** Exercise **
Take the material below and retype it in full; pictures are left out.

** Recorded data **
--*--
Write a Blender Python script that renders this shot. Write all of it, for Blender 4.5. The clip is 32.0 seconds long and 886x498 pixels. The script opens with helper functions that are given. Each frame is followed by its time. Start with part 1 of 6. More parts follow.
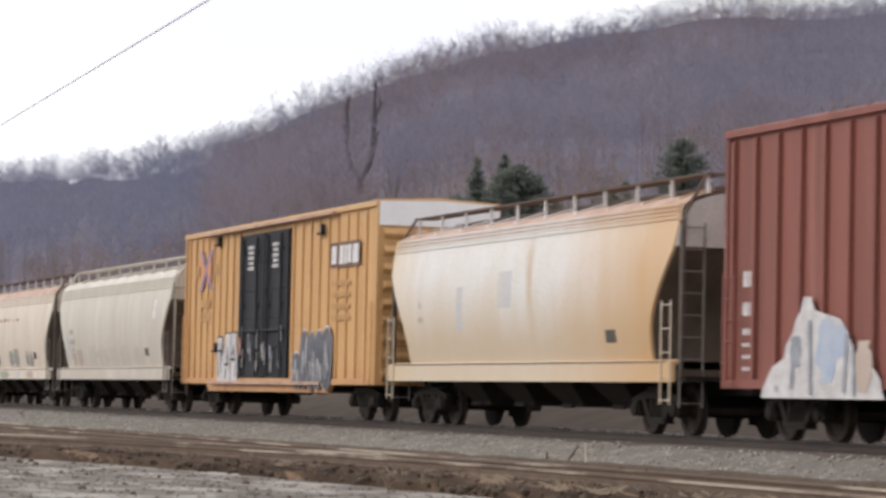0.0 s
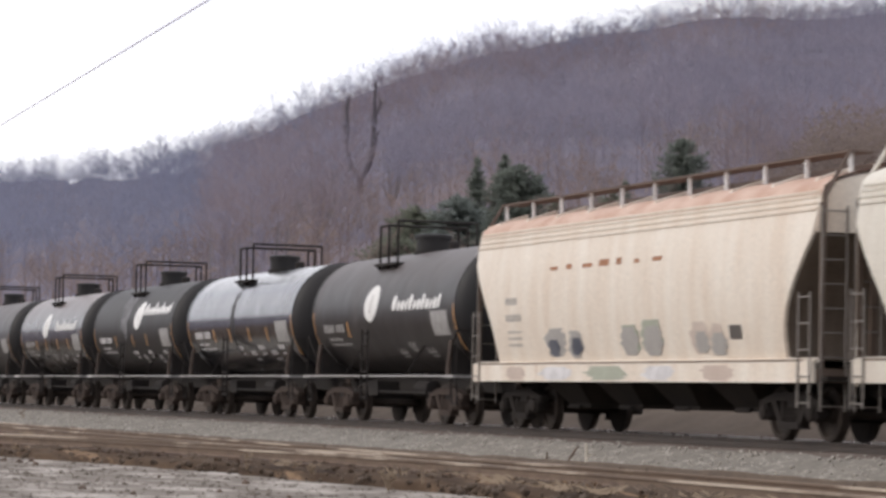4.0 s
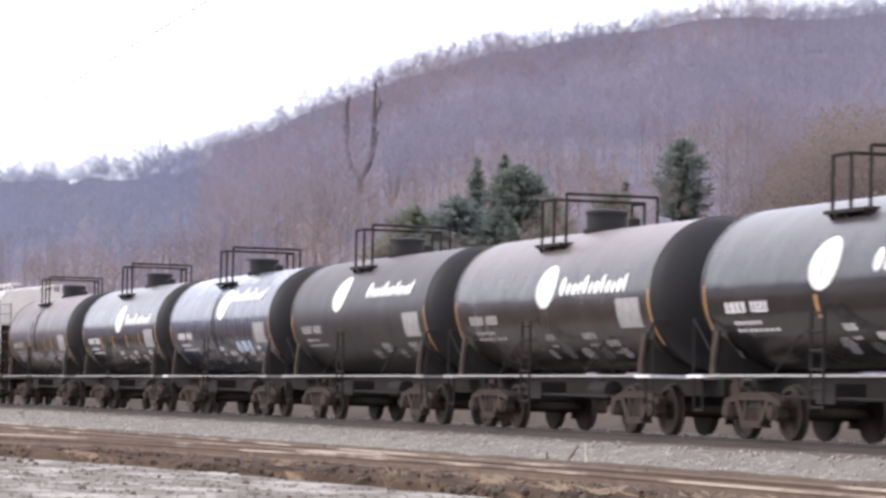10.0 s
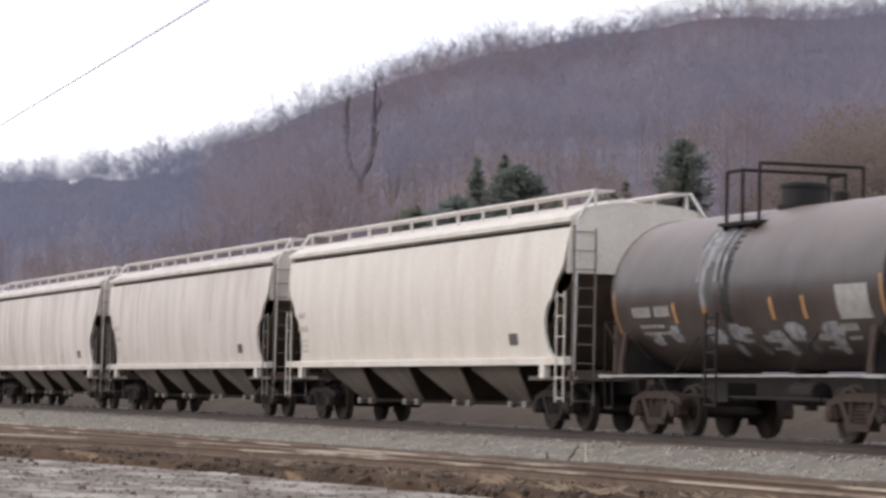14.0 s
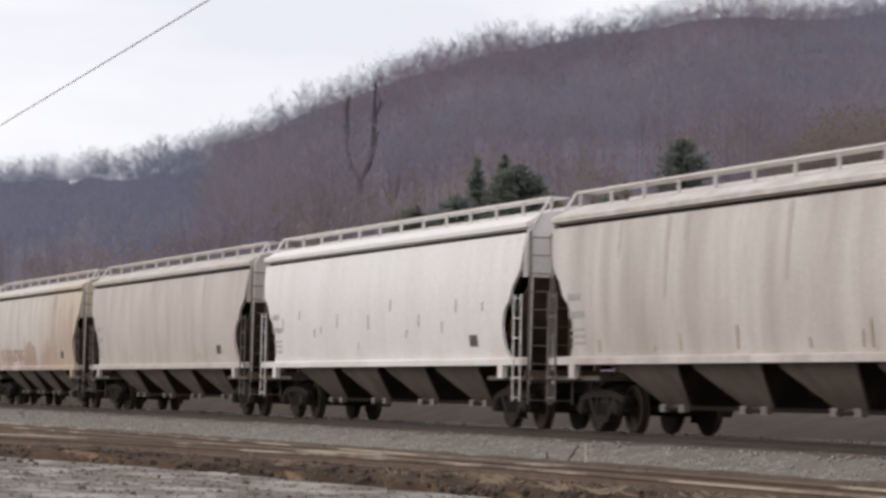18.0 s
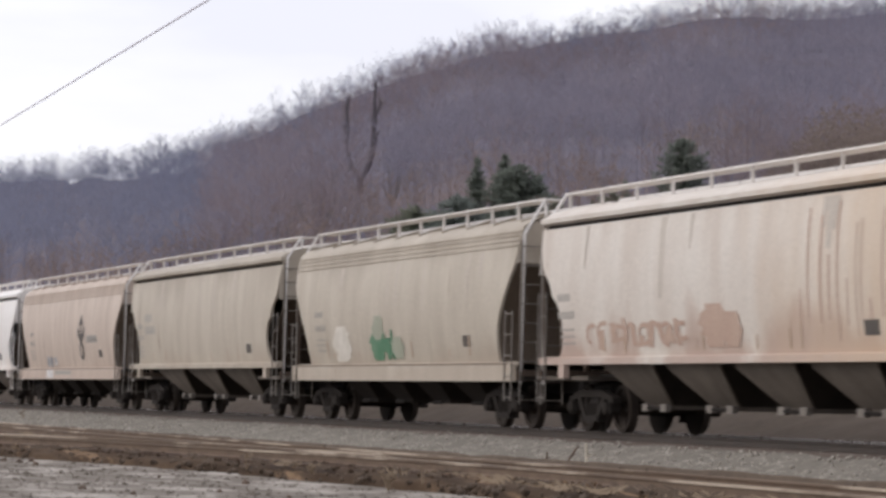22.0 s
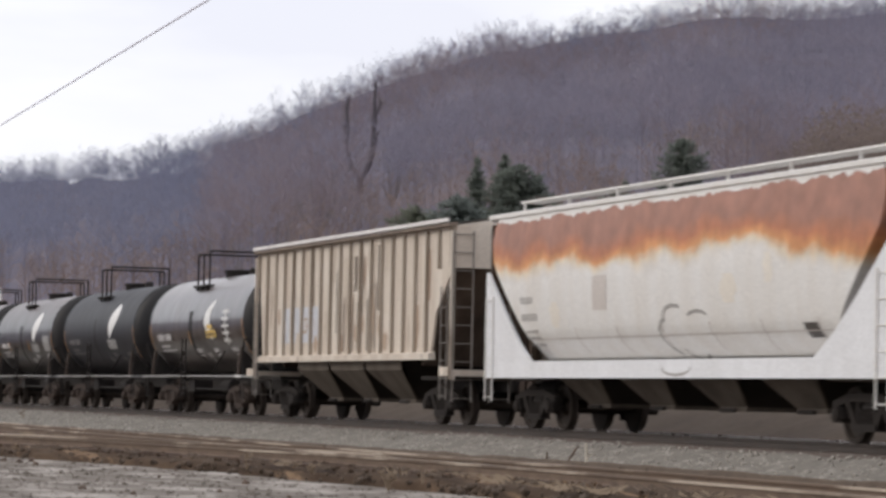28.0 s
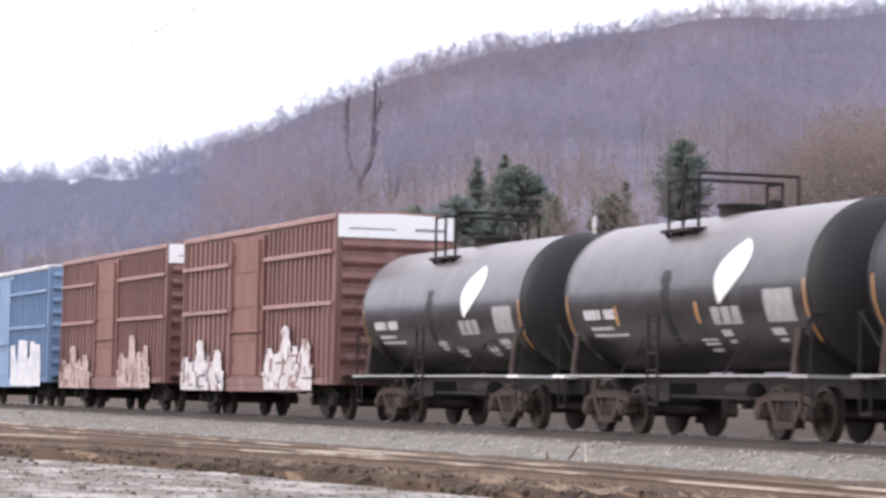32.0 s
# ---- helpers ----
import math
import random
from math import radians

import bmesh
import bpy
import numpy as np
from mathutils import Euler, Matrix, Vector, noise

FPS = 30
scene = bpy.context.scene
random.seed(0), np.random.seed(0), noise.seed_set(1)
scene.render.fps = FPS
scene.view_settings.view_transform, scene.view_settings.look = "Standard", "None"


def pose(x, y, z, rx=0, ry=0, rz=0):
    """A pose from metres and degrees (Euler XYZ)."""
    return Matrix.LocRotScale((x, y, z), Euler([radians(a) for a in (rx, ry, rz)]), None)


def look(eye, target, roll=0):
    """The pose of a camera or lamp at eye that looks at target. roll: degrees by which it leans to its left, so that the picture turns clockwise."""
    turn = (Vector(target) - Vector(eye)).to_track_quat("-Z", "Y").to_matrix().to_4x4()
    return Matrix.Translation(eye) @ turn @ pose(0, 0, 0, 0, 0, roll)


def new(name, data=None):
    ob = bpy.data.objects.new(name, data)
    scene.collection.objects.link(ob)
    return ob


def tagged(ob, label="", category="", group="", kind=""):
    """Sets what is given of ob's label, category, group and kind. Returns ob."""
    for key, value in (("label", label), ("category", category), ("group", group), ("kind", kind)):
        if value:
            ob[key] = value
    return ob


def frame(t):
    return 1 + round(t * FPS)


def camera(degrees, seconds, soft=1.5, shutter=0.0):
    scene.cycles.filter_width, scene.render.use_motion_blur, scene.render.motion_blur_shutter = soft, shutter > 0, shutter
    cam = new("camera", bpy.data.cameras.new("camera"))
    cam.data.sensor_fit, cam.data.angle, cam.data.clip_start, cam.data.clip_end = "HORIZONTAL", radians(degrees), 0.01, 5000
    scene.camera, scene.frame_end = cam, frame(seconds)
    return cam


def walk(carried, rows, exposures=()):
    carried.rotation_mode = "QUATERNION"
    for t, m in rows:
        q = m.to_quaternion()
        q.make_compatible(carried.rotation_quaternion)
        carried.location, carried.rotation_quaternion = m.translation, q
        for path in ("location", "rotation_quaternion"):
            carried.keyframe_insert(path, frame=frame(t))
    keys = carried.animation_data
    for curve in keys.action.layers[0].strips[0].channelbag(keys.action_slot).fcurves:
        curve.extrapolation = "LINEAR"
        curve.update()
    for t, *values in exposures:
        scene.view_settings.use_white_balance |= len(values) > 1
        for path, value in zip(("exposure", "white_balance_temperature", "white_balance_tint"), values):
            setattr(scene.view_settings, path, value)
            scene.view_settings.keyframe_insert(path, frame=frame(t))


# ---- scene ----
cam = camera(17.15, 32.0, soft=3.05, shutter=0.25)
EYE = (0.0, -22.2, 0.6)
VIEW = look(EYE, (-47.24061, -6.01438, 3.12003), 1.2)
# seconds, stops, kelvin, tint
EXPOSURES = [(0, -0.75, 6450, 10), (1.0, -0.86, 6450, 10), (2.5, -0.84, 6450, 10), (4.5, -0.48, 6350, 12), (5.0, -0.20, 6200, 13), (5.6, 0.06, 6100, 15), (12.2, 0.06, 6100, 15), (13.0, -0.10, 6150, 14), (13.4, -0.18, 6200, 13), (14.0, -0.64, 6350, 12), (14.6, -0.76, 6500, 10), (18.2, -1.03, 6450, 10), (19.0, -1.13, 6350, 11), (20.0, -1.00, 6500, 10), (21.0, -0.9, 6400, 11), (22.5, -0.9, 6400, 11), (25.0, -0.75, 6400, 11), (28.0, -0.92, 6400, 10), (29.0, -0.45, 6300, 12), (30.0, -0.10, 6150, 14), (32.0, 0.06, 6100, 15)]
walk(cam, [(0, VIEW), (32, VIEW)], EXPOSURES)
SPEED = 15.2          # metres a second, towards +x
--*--
** Reply **
Write a Blender Python script that renders this shot. Write all of it, for Blender 4.5. The clip is 32.0 seconds long and 886x498 pixels. The script opens with helper functions that are given. Each frame is followed by its time. Start with part 1 of 6. More parts follow.
0.0 s
4.0 s
10.0 s
14.0 s
18.0 s
22.0 s
28.0 s
32.0 s
# ---- helpers ----
import math
import random
from math import radians

import bmesh
import bpy
import numpy as np
from mathutils import Euler, Matrix, Vector, noise

FPS = 30
scene = bpy.context.scene
random.seed(0), np.random.seed(0), noise.seed_set(1)
scene.render.fps = FPS
scene.view_settings.view_transform, scene.view_settings.look = "Standard", "None"


def pose(x, y, z, rx=0, ry=0, rz=0):
    """A pose from metres and degrees (Euler XYZ)."""
    return Matrix.LocRotScale((x, y, z), Euler([radians(a) for a in (rx, ry, rz)]), None)


def look(eye, target, roll=0):
    """The pose of a camera or lamp at eye that looks at target. roll: degrees by which it leans to its left, so that the picture turns clockwise."""
    turn = (Vector(target) - Vector(eye)).to_track_quat("-Z", "Y").to_matrix().to_4x4()
    return Matrix.Translation(eye) @ turn @ pose(0, 0, 0, 0, 0, roll)


def new(name, data=None):
    ob = bpy.data.objects.new(name, data)
    scene.collection.objects.link(ob)
    return ob


def tagged(ob, label="", category="", group="", kind=""):
    """Sets what is given of ob's label, category, group and kind. Returns ob."""
    for key, value in (("label", label), ("category", category), ("group", group), ("kind", kind)):
        if value:
            ob[key] = value
    return ob


def frame(t):
    return 1 + round(t * FPS)


def camera(degrees, seconds, soft=1.5, shutter=0.0):
    scene.cycles.filter_width, scene.render.use_motion_blur, scene.render.motion_blur_shutter = soft, shutter > 0, shutter
    cam = new("camera", bpy.data.cameras.new("camera"))
    cam.data.sensor_fit, cam.data.angle, cam.data.clip_start, cam.data.clip_end = "HORIZONTAL", radians(degrees), 0.01, 5000
    scene.camera, scene.frame_end = cam, frame(seconds)
    return cam


def walk(carried, rows, exposures=()):
    carried.rotation_mode = "QUATERNION"
    for t, m in rows:
        q = m.to_quaternion()
        q.make_compatible(carried.rotation_quaternion)
        carried.location, carried.rotation_quaternion = m.translation, q
        for path in ("location", "rotation_quaternion"):
            carried.keyframe_insert(path, frame=frame(t))
    keys = carried.animation_data
    for curve in keys.action.layers[0].strips[0].channelbag(keys.action_slot).fcurves:
        curve.extrapolation = "LINEAR"
        curve.update()
    for t, *values in exposures:
        scene.view_settings.use_white_balance |= len(values) > 1
        for path, value in zip(("exposure", "white_balance_temperature", "white_balance_tint"), values):
            setattr(scene.view_settings, path, value)
            scene.view_settings.keyframe_insert(path, frame=frame(t))


# ---- scene ----
cam = camera(17.15, 32.0, soft=3.05, shutter=0.25)
EYE = (0.0, -22.2, 0.6)
VIEW = look(EYE, (-47.24061, -6.01438, 3.12003), 1.2)
# seconds, stops, kelvin, tint
EXPOSURES = [(0, -0.75, 6450, 10), (1.0, -0.86, 6450, 10), (2.5, -0.84, 6450, 10), (4.5, -0.48, 6350, 12), (5.0, -0.20, 6200, 13), (5.6, 0.06, 6100, 15), (12.2, 0.06, 6100, 15), (13.0, -0.10, 6150, 14), (13.4, -0.18, 6200, 13), (14.0, -0.64, 6350, 12), (14.6, -0.76, 6500, 10), (18.2, -1.03, 6450, 10), (19.0, -1.13, 6350, 11), (20.0, -1.00, 6500, 10), (21.0, -0.9, 6400, 11), (22.5, -0.9, 6400, 11), (25.0, -0.75, 6400, 11), (28.0, -0.92, 6400, 10), (29.0, -0.45, 6300, 12), (30.0, -0.10, 6150, 14), (32.0, 0.06, 6100, 15)]
walk(cam, [(0, VIEW), (32, VIEW)], EXPOSURES)
SPEED = 15.2          # metres a second, towards +x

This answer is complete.